On completely clean, decontaminated paint, apply your polish. By hand for light correction, use a product like Meguiar's Ultimate Polish. By machine, a dual-action polisher like the Griots Garage G9 or Rupes LK900 with appropriate pads gives significantly better results. Work in 2x2-foot sections, using enough product to keep the work area moist without excessive buildup.

Step 4: Protect

Remove polish residue with a clean microfiber, then immediately apply your chosen protection layer: a paste wax like Collinite 845 (actually a liquid wax, one of the most durable on the market), a paint sealant like Wolfgang Deep Gloss Paint Sealant 3.0, or a ceramic coating if you're going for long-term durability.

For a comparison of wax and polish products suited to different protection goals, see our guide to best car wax polish options.

Maintenance Washing After Polishing

Once you've polished and protected your paint, the goal of every subsequent wash is to maintain that condition without stripping your protection layer.

Use a pH-neutral shampoo. Avoid dish soap or household cleaners, which strip wax quickly. Wash regularly, every 1-2 weeks for daily drivers, to keep contamination from building up. Birds dropping, tree sap, and industrial fallout that sit on the paint etches into the clear coat faster on a polished surface because the imperfections have been leveled out, but so has any buffer that was there before.

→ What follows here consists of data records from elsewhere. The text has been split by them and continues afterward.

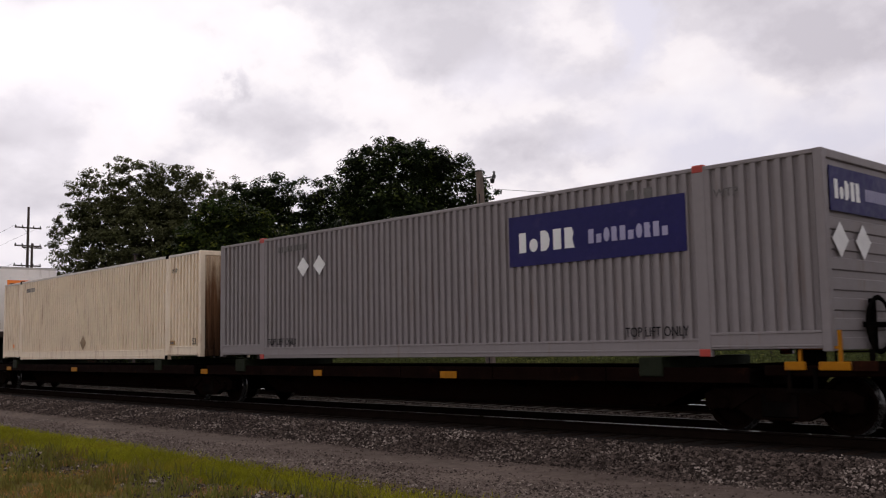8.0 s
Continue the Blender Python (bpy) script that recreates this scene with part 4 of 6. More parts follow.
def container(label, paint, end_paint, zb=1.14, H=2.90, pitch=0.184, castings=M_DARK, depth=0.085):
    L = 16.15
    h, w = L / 2, 1.295
    r = thing("shipping_container", label, "container", "containers on the train")
    z0, z1 = zb, zb + H
    part("core", Geo().box(-h + 0.1, h - 0.1, -1.19, 1.21, z0 + 0.1, z1 - 0.06), paint, r)
    part("roof", Geo().box(-h + 0.02, h - 0.02, -w + 0.02, w - 0.02, z1 - 0.055, z1 - 0.01, 0.01), paint, r)
    posts = [-6.10, 6.10]
    edges = [(-h + 0.14, -6.10 - 0.11), (-6.10 + 0.11, 6.10 - 0.11), (6.10 + 0.11, h - 0.14)]
    for k, (a, b) in enumerate(edges):
        low = 0.26 if k == 1 else 0.34
        part("side_sheet", ribs(L, z0 + low, z1 - 0.07, a, b, pitch, depth, -w + 0.004), paint, r)
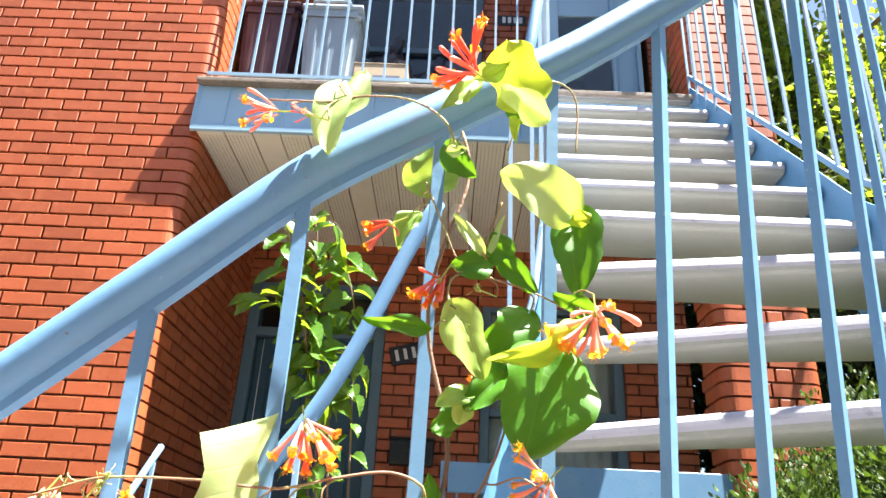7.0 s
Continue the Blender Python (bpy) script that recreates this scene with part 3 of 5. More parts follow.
def window_unit(name, x0, x1, z0, z1, y, label, curtain=True):
    w = thing(name, label, "window", kind="structure")
    for a, b, c, e in ((x0, x0 + 0.06, z0, z1), (x1 - 0.06, x1, z0, z1), (x0 + 0.06, x1 - 0.06, z1 - 0.06, z1), (x0 + 0.06, x1 - 0.06, z0, z0 + 0.06), (x0 + 0.06, x1 - 0.06, (z0 + z1) / 2 - 0.025, (z0 + z1) / 2 + 0.025)):
        part("window_frame", box(a, b, y - 0.03, y + 0.04, c, e, 0.004), FRAMEPAINT, w)
    for c, e in ((z0 + 0.06, (z0 + z1) / 2 - 0.025), ((z0 + z1) / 2 + 0.025, z1 - 0.06)):
        pane = part("pane", box(x0 + 0.06, x1 - 0.06, y + 0.01, y + 0.015, c, e), GLASS, w)
        pane.visible_shadow = False
    part("window_sill", box(x0 - 0.03, x1 + 0.03, y - 0.07, y + 0.03, z0 - 0.05, z0 - 0.001, 0.006), STONE, w)
    if curtain:
        n = 60
        bm = loft([[(x0 + 0.02 + (x1 - x0 - 0.04) * i / n, y + 0.08 + 0.012 * math.sin(i * 1.1), z) for i in range(n + 1)] for z in (z0 + 0.02, z1 - 0.02)], closed=False)
        tagged(part("curtain", bm, CURTAIN, smooth=True), "pale pleated curtain hanging behind the window glass", "curtain")


window_unit("window_1", *WINDOW, Y_BACK + 0.05, "slate-framed porch window with a pale curtain behind it")
tagged(part("room_wall", box(-1.3, X_END - 0.02, 6.5, 6.6, 0.0, 7.0), MORTAR), "dark far wall inside the house", "wall", kind="structure")
tagged(part("room_floor", box(-1.3, X_END - 0.02, Y_BACK + 0.25, 6.5, Z_PORCH - 0.1, Z_PORCH), WOOD), "dark wooden floor inside the house", "floor", kind="structure")
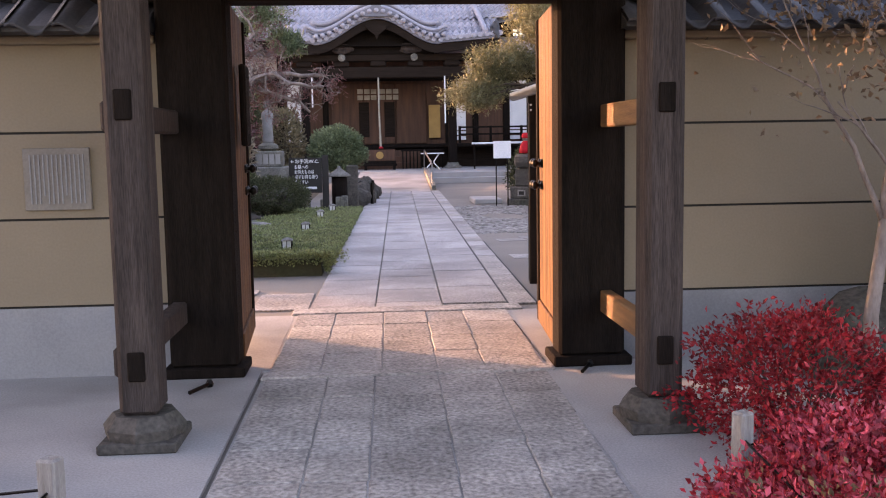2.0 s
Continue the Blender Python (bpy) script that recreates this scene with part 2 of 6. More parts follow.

Between washes, a quick detailer spray applied and wiped with a clean microfiber removes light dust without water. Products like Meguiar's Ultimate Quik Detailer or Adam's Detail Spray are good options for this.

When to Skip Polishing and Just Wash

Not every car needs polishing. If your paint looks good under direct sun and indirect lighting, with no visible swirl marks, haze, or scratches, a proper wash and wax is all you need. Polishing removes a thin layer of clear coat each time, and you want to use that resource only when necessary.

Polish when: - You see swirl marks under direct sunlight (spiderweb patterns) - The paint looks dull or hazy despite being clean and waxed - There are water spots that won't come off with a normal wash or quick detailer - You're applying a ceramic coating and want optimal surface prep

Don't polish just because it's been a while. If the paint looks good, washing and reapplying protection is the right move.

For a broader look at how washing fits into the full care cycle, our guide to best car wax and polish covers the right products for each step.

FAQ

Can you polish a car without washing it first? No. Polishing over a dirty surface drags grit across the paint, introducing new scratches while trying to remove existing ones. Always wash thoroughly and clay bar before any polishing step.

Does washing with a wash-and-wax shampoo replace polishing? No. Wash-and-wax shampoos add a thin protection layer, not a corrective one. They don't remove swirl marks or scratches. Think of them as a way to top up your existing protection with each wash, not as a substitute for periodic machine polishing.

How often should I polish my car? For most enthusiasts with a machine polisher, once a year is a common schedule. If you maintain the protection layer well and the paint stays in good condition, you might go 18-24 months between full polish sessions. Polishing more frequently than needed shortens the life of your clear coat unnecessarily.

What's the best entry-level machine polisher for home use? The Griots Garage G9 Dual Action Polisher and the Chemical Guys TORQX are both well-regarded entry-level dual action polishers in the $80-$150 range. The Rupes LK900 Mini is a step up in quality at around $200-$250 and is often recommended as the best value in the prosumer segment. Avoid cheap no-name polishers that lack consistent orbiting speed.

The Takeaway

Polish and wash serve different purposes and must happen in the right order: wash first, polish second on clean paint, protect after polishing. For everyday maintenance, a quality car shampoo and a spray detailer between washes keeps your paint looking its best. When swirls and dullness appear, that's the signal to bring out the machine polisher. Do it on clean paint and you'll get results worth the effort.